A port of the Hunt-Szymanski diff algorithm to Elixir, with a focus on performance and memory efficiency.

This library is particularly suited for longer texts such as wiki pages or blog articles.

Credits

This library was generated with assistance from ChatGPT.
While I guided its development and reviewed the implementation, the core algorithm was recreated by AI.

Usage

left = """
Roses are red,
Violets are blue,
Sugar is sweet,
And so are you.
"""

right = """
Roses are blue,
Violets are blue,
I love fluffy clouds,
And so are you.
"""

# 1. Diff two strings

diff = HSDiff.diff(left, right)

# => 
# [
#   del: ["Roses are red,"],
#   ins: ["Roses are blue,"],
#   eq: ["Violets are blue,"],
#   del: ["Sugar is sweet,"],
#   ins: ["I love fluffy clouds,"],
#   eq: ["And so are you."],
#   eq: [""]
# ]


# 2. Optimize the diff result

optimized = HSDiff.optimize(diff)

# => 
# [
#   del: 1,
#   ins: ["Roses are blue,"],
#   eq: 1,
#   del: 1,
#   ins: ["I love fluffy clouds,"],
#   eq: 2
# ]


# 3. Patch 

restored = HSDiff.patch(left, optimized) 

# => "Roses are blue,\nViolets are blue,\nI love fluffy clouds,\nAnd so are you.\n"

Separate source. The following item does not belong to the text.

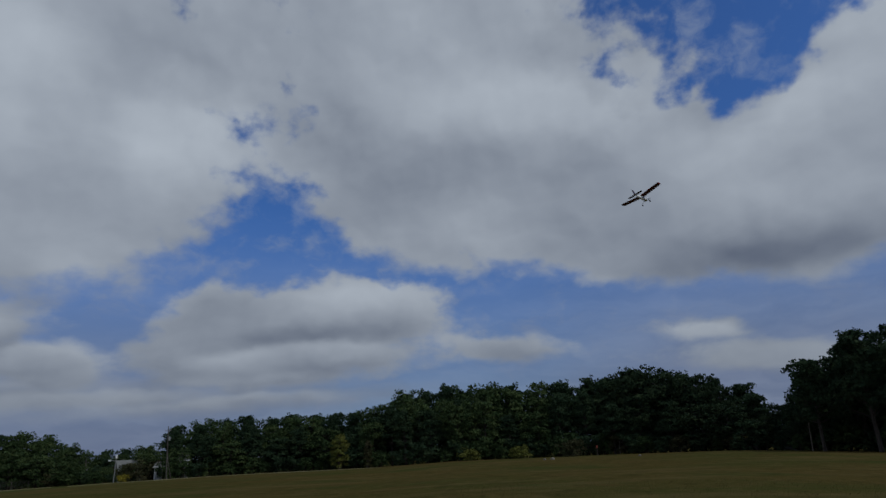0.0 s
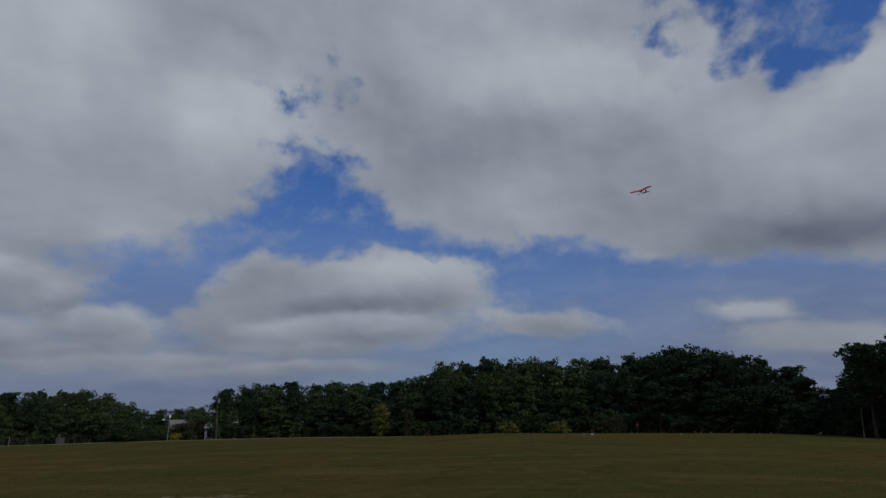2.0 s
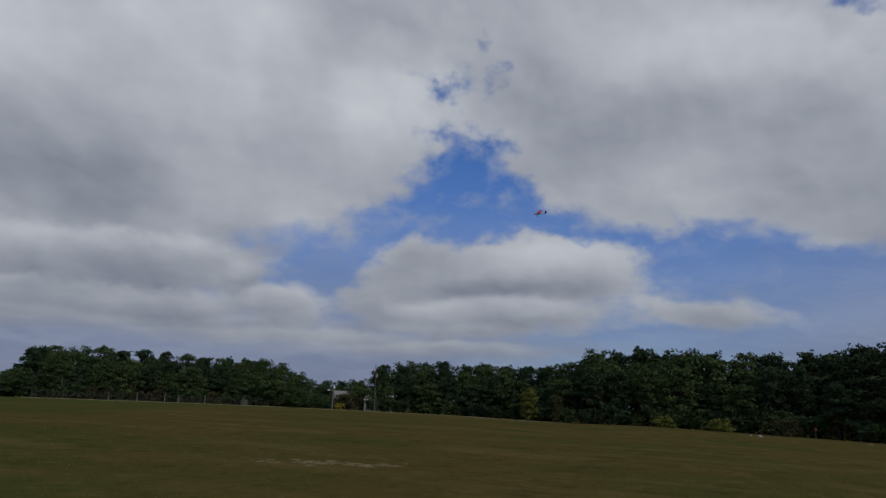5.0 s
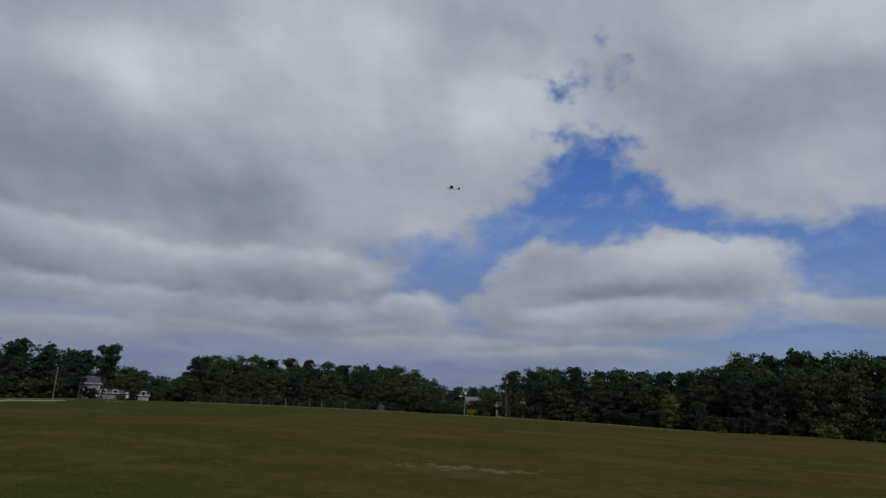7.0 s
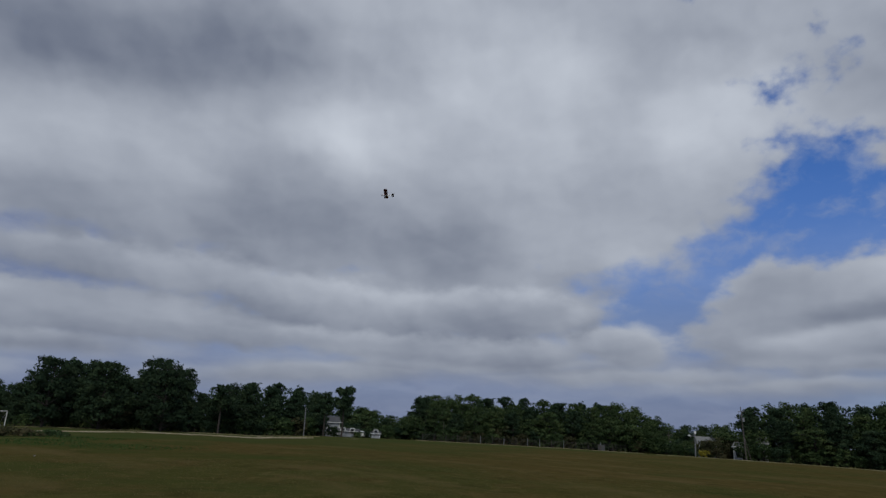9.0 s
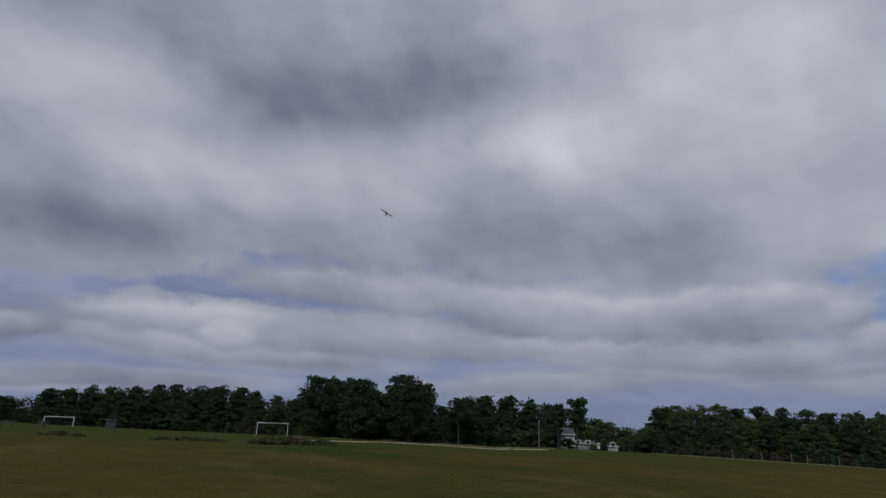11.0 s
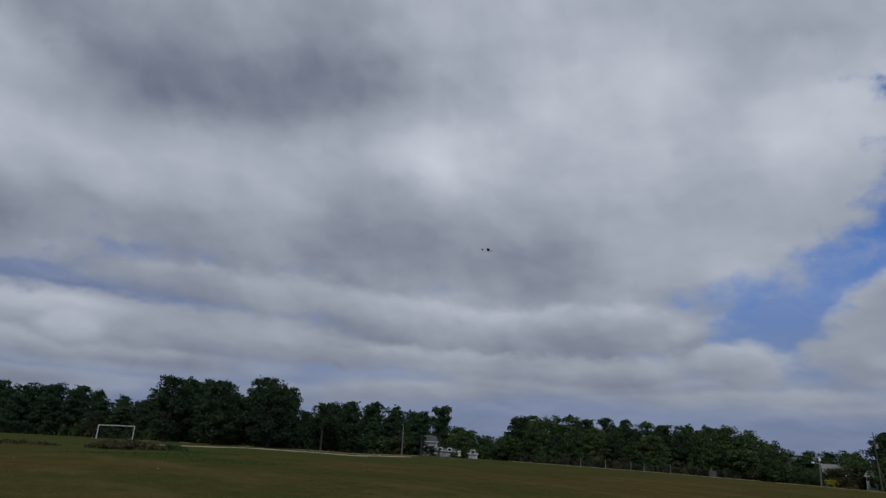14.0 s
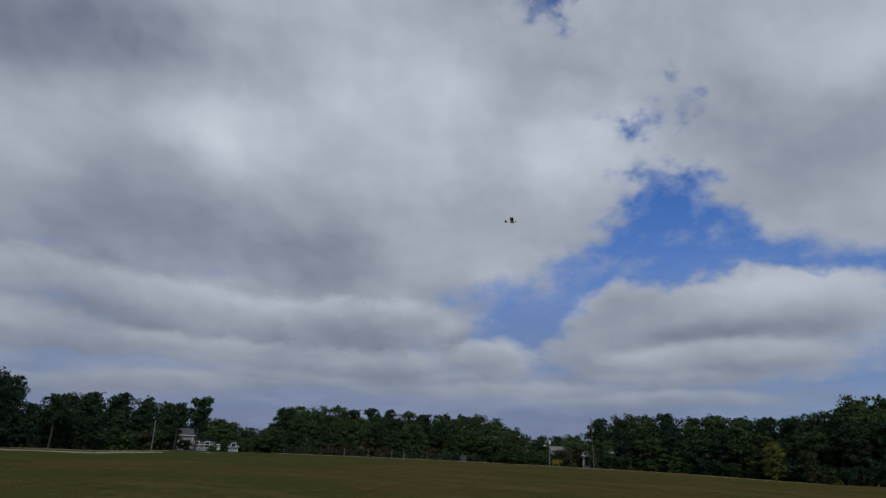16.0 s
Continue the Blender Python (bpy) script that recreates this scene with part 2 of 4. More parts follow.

Why Use Hunt-Szymanski Diff?

Elixir’s standard library already provides String.myers_difference/2 to generate diffs between strings (and lists). However:

High Memory Usage: For larger inputs (e.g., a typical article or blog post), String.myers_difference/2 can quickly use gigabytes of memory. (Note: this can be alleviated by chunking the input into smaller pieces)
Small vs Large Inputs: String.myers_difference/2 performs well for short strings or larger strings with small changes. But for large-scale diffs—such as comparing entire documents—the Hunt–Szymanski line-based diff is more memory-efficient and performs better.

In short, if you need a diff algorithm for big textual data, Hunt–Szymanski can help you avoid the heavy memory footprint that comes with other approaches.

Installation

Add hunt_szymanski_diff to your list of dependencies in mix.exs:

def deps do
  [
    {:hunt_szymanski_diff, "~> 0.1.0"}
  ]
end